On RX side, an independent receiver thread is started to 'drain' incoming messages and move them from CMEM memory region (which is limited) to Linux user space buffers. This is important feature for handling bursts of non-blocking messages. This additional thread can be disabled with optional MCA parameter "--mca btl_hlink_rx_thread <0|1>" (default setting is '1'). By disabling this thread (set to 0), BW can be improved for ~10%, but maximum size of non-blocking message should be limited to 1MB. This is also necessary (to disabled RX thread), if EDMA for diagonal connections is used.
Known issues[edit]
- Only one MPI rank per K2H is allowed, i.e. multi-process/thread operation in this release is not supported.
- Hyperlink 12.5gbps operation is not reliable on some PCB designs.

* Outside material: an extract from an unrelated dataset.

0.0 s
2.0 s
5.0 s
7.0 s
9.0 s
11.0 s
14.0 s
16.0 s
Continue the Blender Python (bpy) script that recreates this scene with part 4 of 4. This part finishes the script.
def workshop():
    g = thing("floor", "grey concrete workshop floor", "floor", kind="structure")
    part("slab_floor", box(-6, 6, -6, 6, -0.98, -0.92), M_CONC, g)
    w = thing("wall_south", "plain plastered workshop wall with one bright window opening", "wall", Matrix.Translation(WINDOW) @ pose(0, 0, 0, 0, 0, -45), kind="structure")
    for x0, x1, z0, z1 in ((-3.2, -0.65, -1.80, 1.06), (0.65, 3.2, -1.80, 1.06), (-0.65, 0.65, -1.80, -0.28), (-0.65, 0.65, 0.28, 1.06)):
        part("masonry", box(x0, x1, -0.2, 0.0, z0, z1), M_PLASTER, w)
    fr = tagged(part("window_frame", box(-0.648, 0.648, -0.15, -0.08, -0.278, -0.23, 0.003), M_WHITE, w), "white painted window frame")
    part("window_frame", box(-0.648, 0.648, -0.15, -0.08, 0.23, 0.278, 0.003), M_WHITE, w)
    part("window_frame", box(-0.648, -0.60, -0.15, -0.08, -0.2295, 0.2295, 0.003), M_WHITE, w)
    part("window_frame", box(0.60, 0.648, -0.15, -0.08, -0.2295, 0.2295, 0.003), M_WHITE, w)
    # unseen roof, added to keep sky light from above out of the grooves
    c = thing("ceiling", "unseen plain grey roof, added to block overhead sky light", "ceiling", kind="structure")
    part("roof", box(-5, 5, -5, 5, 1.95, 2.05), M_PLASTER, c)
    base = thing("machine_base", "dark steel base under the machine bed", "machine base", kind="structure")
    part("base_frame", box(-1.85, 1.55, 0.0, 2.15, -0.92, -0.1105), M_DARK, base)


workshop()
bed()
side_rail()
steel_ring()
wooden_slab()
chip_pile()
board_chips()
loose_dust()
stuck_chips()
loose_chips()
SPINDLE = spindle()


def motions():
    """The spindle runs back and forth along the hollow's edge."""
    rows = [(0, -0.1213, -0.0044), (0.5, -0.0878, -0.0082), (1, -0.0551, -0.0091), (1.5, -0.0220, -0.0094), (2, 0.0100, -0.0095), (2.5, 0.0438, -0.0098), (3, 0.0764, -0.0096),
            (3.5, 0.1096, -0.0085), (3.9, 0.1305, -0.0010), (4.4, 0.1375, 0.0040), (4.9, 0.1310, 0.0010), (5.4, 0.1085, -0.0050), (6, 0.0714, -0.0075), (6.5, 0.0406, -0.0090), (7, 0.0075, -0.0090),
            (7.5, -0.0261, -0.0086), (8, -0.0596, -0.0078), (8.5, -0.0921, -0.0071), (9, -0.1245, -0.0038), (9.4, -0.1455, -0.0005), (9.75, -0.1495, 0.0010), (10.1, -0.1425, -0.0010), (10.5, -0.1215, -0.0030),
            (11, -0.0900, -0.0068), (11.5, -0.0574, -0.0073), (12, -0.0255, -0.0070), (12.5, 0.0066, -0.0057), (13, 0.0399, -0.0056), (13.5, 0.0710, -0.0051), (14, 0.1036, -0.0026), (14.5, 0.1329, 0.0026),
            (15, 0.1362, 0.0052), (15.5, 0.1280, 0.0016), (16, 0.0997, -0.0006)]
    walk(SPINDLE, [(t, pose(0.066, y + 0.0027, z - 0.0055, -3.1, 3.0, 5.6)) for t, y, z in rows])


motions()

Instead, 6.25gbps/"full" or 6.25gbps/"half" should be used (if failures are observed, please try reducing the speed first). - On EVM BoC setup, default /etc/mpm/mpm_config.json need to be modified for lower speed (from "12p5" to "6p25" and/or from "full" to "half" or "quarter"):
... { "name": "hyplnk0-remote", "transporttype": "hyperlink", "direction": "remote", "hyplnkinterface": "hyplnk0", "txprivid": 12, "rxprivid": 12, "rxsegsel": 6, "rxlenval": 21, "refclkMHz": "312p5", "serialrate": "6p25", "lanerate": "quarter", "numlanes": "4" }, { "name": "hyplnk1-loopback", "transporttype": "hyperlink", ... }, { "name": "hyplnk1-remote", "transporttype": "hyperlink", "direction": "remote", "hyplnkinterface": "hyplnk1", "txprivid": 12, "rxprivid": 12, "rxsegsel": 6, "rxlenval": 21, "refclkMHz": "312p5", "serialrate": "6p25", "lanerate": "quarter", "numlanes": "4" } ...
- If Hyperlink SerDes is enabled, SRIO connection may have failures (for certain PCB designs).